To Americans this may look like democracy in action.

To Moscow it has the aspect of a successful Beer Hall Putsch, with even Western journalists conceding there were neo-Nazis in Maidan Square.

In Crimea and eastern Ukraine, ethnic Russians saw a president they elected and a party they supported overthrown and replaced by parties and politicians hostile to a Russia with which they have deep historical, religious, cultural and ancestral ties.

With Vladimir Putin’s dispatch of Russian troops into Crimea, our war hawks are breathing fire. Russophobia is rampant and the op-ed pages are ablaze here. Yet Putin is taking a serious risk. Time is not necessarily on Putin’s side here. If Russia annexes Crimea, no major nation will recognize it as legitimate, and he could lose the rest of Ukraine forever. Should he slice off and annex eastern Ukraine, he could ignite a civil war and second Cold War.

But as for the hawkish howls to have Ukraine and Georgia brought into NATO that would give these nations, deep inside Russia’s space, the kind of war guarantees the Kaiser gave Austria in 1914 and the Brits gave the Polish colonels in March 1939. Those war guarantees led to two world wars, which historians may yet conclude were the death blows of Western civilization.

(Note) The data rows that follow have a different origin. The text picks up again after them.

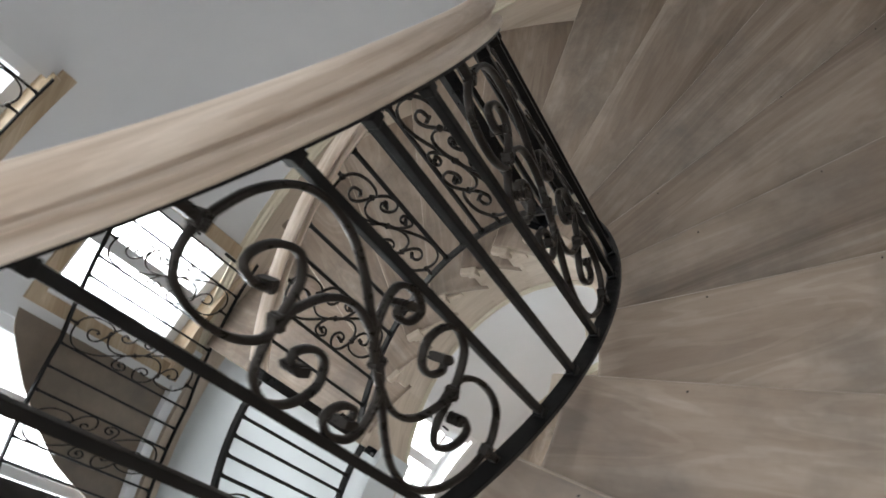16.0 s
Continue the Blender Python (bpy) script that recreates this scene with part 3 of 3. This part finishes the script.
def window_guard(z0, height, a0, a1, slope, bays, plain):
    """Bays like the stair's: a scroll panel, then plain bars."""
    g = tagged(new("window_guard"), "thin black iron guard with scrolls across the window", "railing", "window guards")
    line = lambda a: z0 + slope * (min(a, 269.0) - a0)
    flat_rail("bottom_rail", g, R_GUARD, a0, a1, line, -0.010, 0.0, 0.02)
    flat_rail("top_rail", g, R_GUARD, a0, a1, line, height, height + 0.016, 0.022)
    for a in bays:
        scroll_panel(g, R_GUARD, a, a + 6.2, line, height, 4, 0.82)
        baluster(g, R_GUARD, a, line, height, 0.0062)
        baluster(g, R_GUARD, a + 6.2, line, height, 0.0062)
    for a in plain:
        baluster(g, R_GUARD, a, line, height, 0.0062)
    return g


window_guard(-3.42, 1.0, WIN_A - 1.5, 294.0, -0.0095, (251.7, 263.5, 276.1, 288.2), (248.6, 260.6, 272.9, 285.4))
window_guard(SILL_UP + 0.03, 1.0, UP_A - 0.6, 285.0, 0.0, (246.6, 258.8, 271.0), (255.6, 268.0, 280.2))

# ---------------------------------------------------------------- marks on the wall
def mark(a, z, w_, h_, mat, label):
    b = bmesh.new()
    rng = random.Random(int(a * 10))
    pts = [(math.cos(k * 0.7) * w_ * rng.uniform(0.7, 1.1), math.sin(k * 0.7) * h_ * rng.uniform(0.7, 1.1)) for k in range(9)]
    loft(b, [[Vector((x, y, z_)) for y, z_ in pts] for x in (0.0, 0.002)])
    bmesh.ops.recalc_face_normals(b, faces=b.faces)
    ob = tagged(part("paint_mark", b, mat), label, "paint mark")
    ob.matrix_basis = Matrix.Translation(polar(R_WALL - 0.002, a, z)) @ pose(0, 0, 0, 0, 0, a)
    return ob


mark(199.8, -1.780, 0.018, 0.016, GREEN, "small dab of green paint on the wall")
mark(198.0, -1.742, 0.008, 0.010, GREY_MARK, "small grey smear beside the green dab")
mark(154.9, -0.968, 0.022, 0.014, GREEN, "small dab of green paint on the wall")
mark(128.8, -1.118, 0.022, 0.012, GREEN, "small dab of green paint high on the wall")
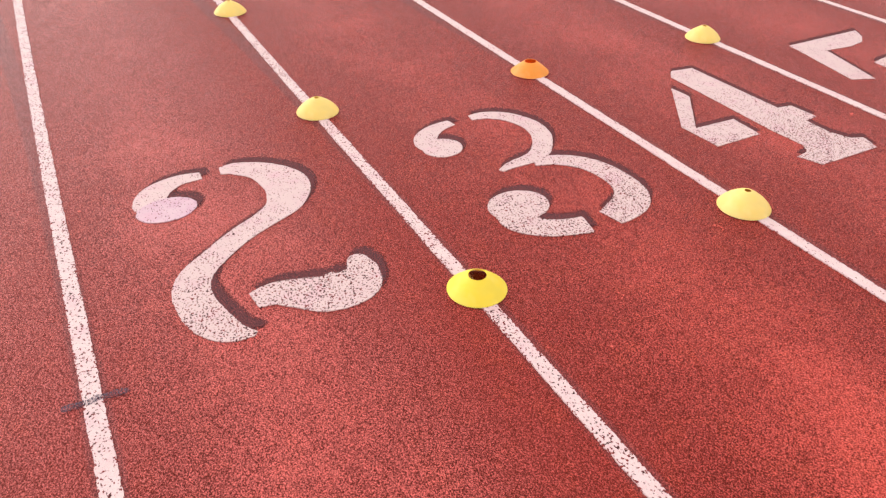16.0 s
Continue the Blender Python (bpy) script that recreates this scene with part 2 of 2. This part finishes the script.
def sheet(outline, z, ragged, rng, step=0.006):
    """A thin film of paint with a ragged edge, from an outline of (s, u)."""
    fine = []
    for (s0, u0), (s1, u1) in zip(outline, outline[1:] + outline[:1]):
        count = max(1, int(math.hypot(s1 - s0, u1 - u0) / step))
        fine += [(s0 + (s1 - s0) * i / count, u0 + (u1 - u0) * i / count) for i in range(count)]
    wobble = 0.0
    bm = bmesh.new()
    top = []
    for s, u in fine:
        wobble = 0.6 * wobble + rng.uniform(-ragged, ragged)
        a = rng.uniform(0, math.tau)
        top.append(bm.verts.new(spot(s + wobble * math.cos(a), u + wobble * math.sin(a), z)))
    low = [bm.verts.new((v.co.x, v.co.y, 0.0)) for v in top]
    for i in range(len(top)):
        j = (i + 1) % len(top)
        bm.faces.new((top[i], low[i], low[j], top[j]))
    bmesh.ops.triangulate(bm, faces=[bm.faces.new(top)])
    return bm


def run_out(s):
    """How far the lane lines swing outwards where the bend runs out into the straight."""
    m = max(0.0, -2.0 - s)
    return -0.0097 * m + 0.0077 * m * m + 0.0021 * max(0.0, -4.0 - s) ** 2


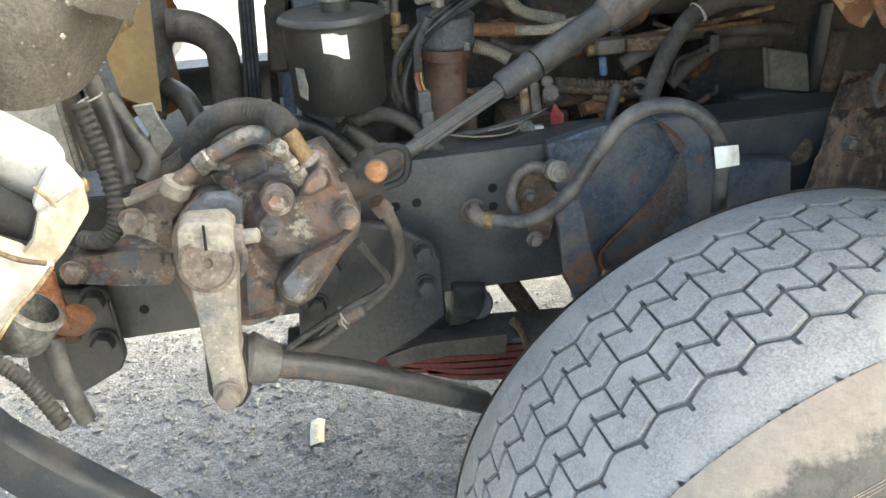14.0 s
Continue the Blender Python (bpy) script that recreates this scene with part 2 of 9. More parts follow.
FLARE_GREY = mat("sun_bleached_rubber_lip", (0.15, 0.162, 0.175), 0.5, dirt=(0.31, 0.325, 0.34), amount=0.5, size=12, spots=(0.05, 0.05, 0.055), spot_at=0.62, spot_size=26, grain=0.12, bump=0.4)
STEP_STEEL = mat("brown_step_steel", (0.135, 0.108, 0.1), 0.6, dirt=(0.22, 0.195, 0.18), amount=0.55, size=14, grain=0.2, bump=0.5)
TANK = mat("white_tank_paint", (0.62, 0.6, 0.54), 0.4, dirt=(0.36, 0.325, 0.24), amount=0.45, size=5, spots=(0.35, 0.3, 0.2), spot_at=0.7, grain=0.04, bump=0.1)


def sidewall_material():
    """Dusty black rubber; a band of dried clay below the shoulder fades out raggedly towards the rim."""
    m = mat("muddy_tyre_sidewall", (0.066, 0.066, 0.064), 0.85, dirt=(0.1, 0.094, 0.086), amount=0.5, size=14, grain=0.2, bump=0.5)
    n, l = m.node_tree.nodes, m.node_tree.links
    bsdf = n["Principled BSDF"]
    was = bsdf.inputs["Base Color"].links[0].from_socket
    tc = n.new("ShaderNodeTexCoord")
    off = n.new("ShaderNodeVectorMath")
    off.operation = "SUBTRACT"
    off.inputs[1].default_value = (0.657, -0.64, 0.541)
    l.new(tc.outputs["Object"], off.inputs[0])
    flat = n.new("ShaderNodeVectorMath")
    flat.operation = "MULTIPLY"
    flat.inputs[1].default_value = (1, 0, 1)
    l.new(off.outputs[0], flat.inputs[0])
    length = n.new("ShaderNodeVectorMath")
    length.operation = "LENGTH"
    l.new(flat.outputs[0], length.inputs[0])
    total = length.outputs["Value"]
    for scale, detail, size in ((5.0, 3.0, 0.08), (24.0, 12.0, 0.11)):
        t = n.new("ShaderNodeTexNoise")
        t.inputs["Scale"].default_value, t.inputs["Detail"].default_value, t.inputs["Roughness"].default_value = scale, detail, 0.72
        l.new(flat.outputs[0], t.inputs["Vector"])
        k = n.new("ShaderNodeMath")
        k.operation = "MULTIPLY_ADD"
        k.inputs[1].default_value = size
        l.new(t.outputs["Fac"], k.inputs[0])
        l.new(total, k.inputs[2])
        total = k.outputs[0]
    edge = n.new("ShaderNodeMapRange")
    edge.inputs["From Min"].default_value, edge.inputs["From Max"].default_value = 0.562, 0.580
    l.new(total, edge.inputs["Value"])
    tone = n.new("ShaderNodeTexNoise")
    tone.inputs["Scale"].default_value, tone.inputs["Detail"].default_value, tone.inputs["Roughness"].default_value = 55.0, 10.0, 0.75
    l.new(tc.outputs["Object"], tone.inputs["Vector"])
    clay = n.new("ShaderNodeMix")
    clay.data_type = "RGBA"
    clay.inputs["A"].default_value, clay.inputs["B"].default_value = (0.13, 0.113, 0.098, 1), (0.31, 0.272, 0.235, 1)
    l.new(tone.outputs["Fac"], clay.inputs["Factor"])
    both = n.new("ShaderNodeMix")
    both.data_type = "RGBA"
    l.new(edge.outputs["Result"], both.inputs["Factor"])
    l.new(was, both.inputs["A"])
    l.new(clay.outputs["Result"], both.inputs["B"])
    l.new(both.outputs["Result"], bsdf.inputs["Base Color"])
    return m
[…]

When Red Army tank divisions crushed the Hungarian freedom fighters in 1956, killing 50,000, Eisenhower did not lift a finger. When Khrushchev built the Berlin Wall, JFK went to Berlin and gave a speech. When Warsaw Pact troops crushed the Prague Spring in 1968, LBJ did nothing. When, Moscow ordered Gen. Wojciech Jaruzelski to smash Solidarity, Ronald Reagan refused to put Warsaw in default.

These presidents saw no vital U.S. interest imperiled in these Soviet actions, however brutal. They sensed that time was on our side in the Cold War. And history has proven them right.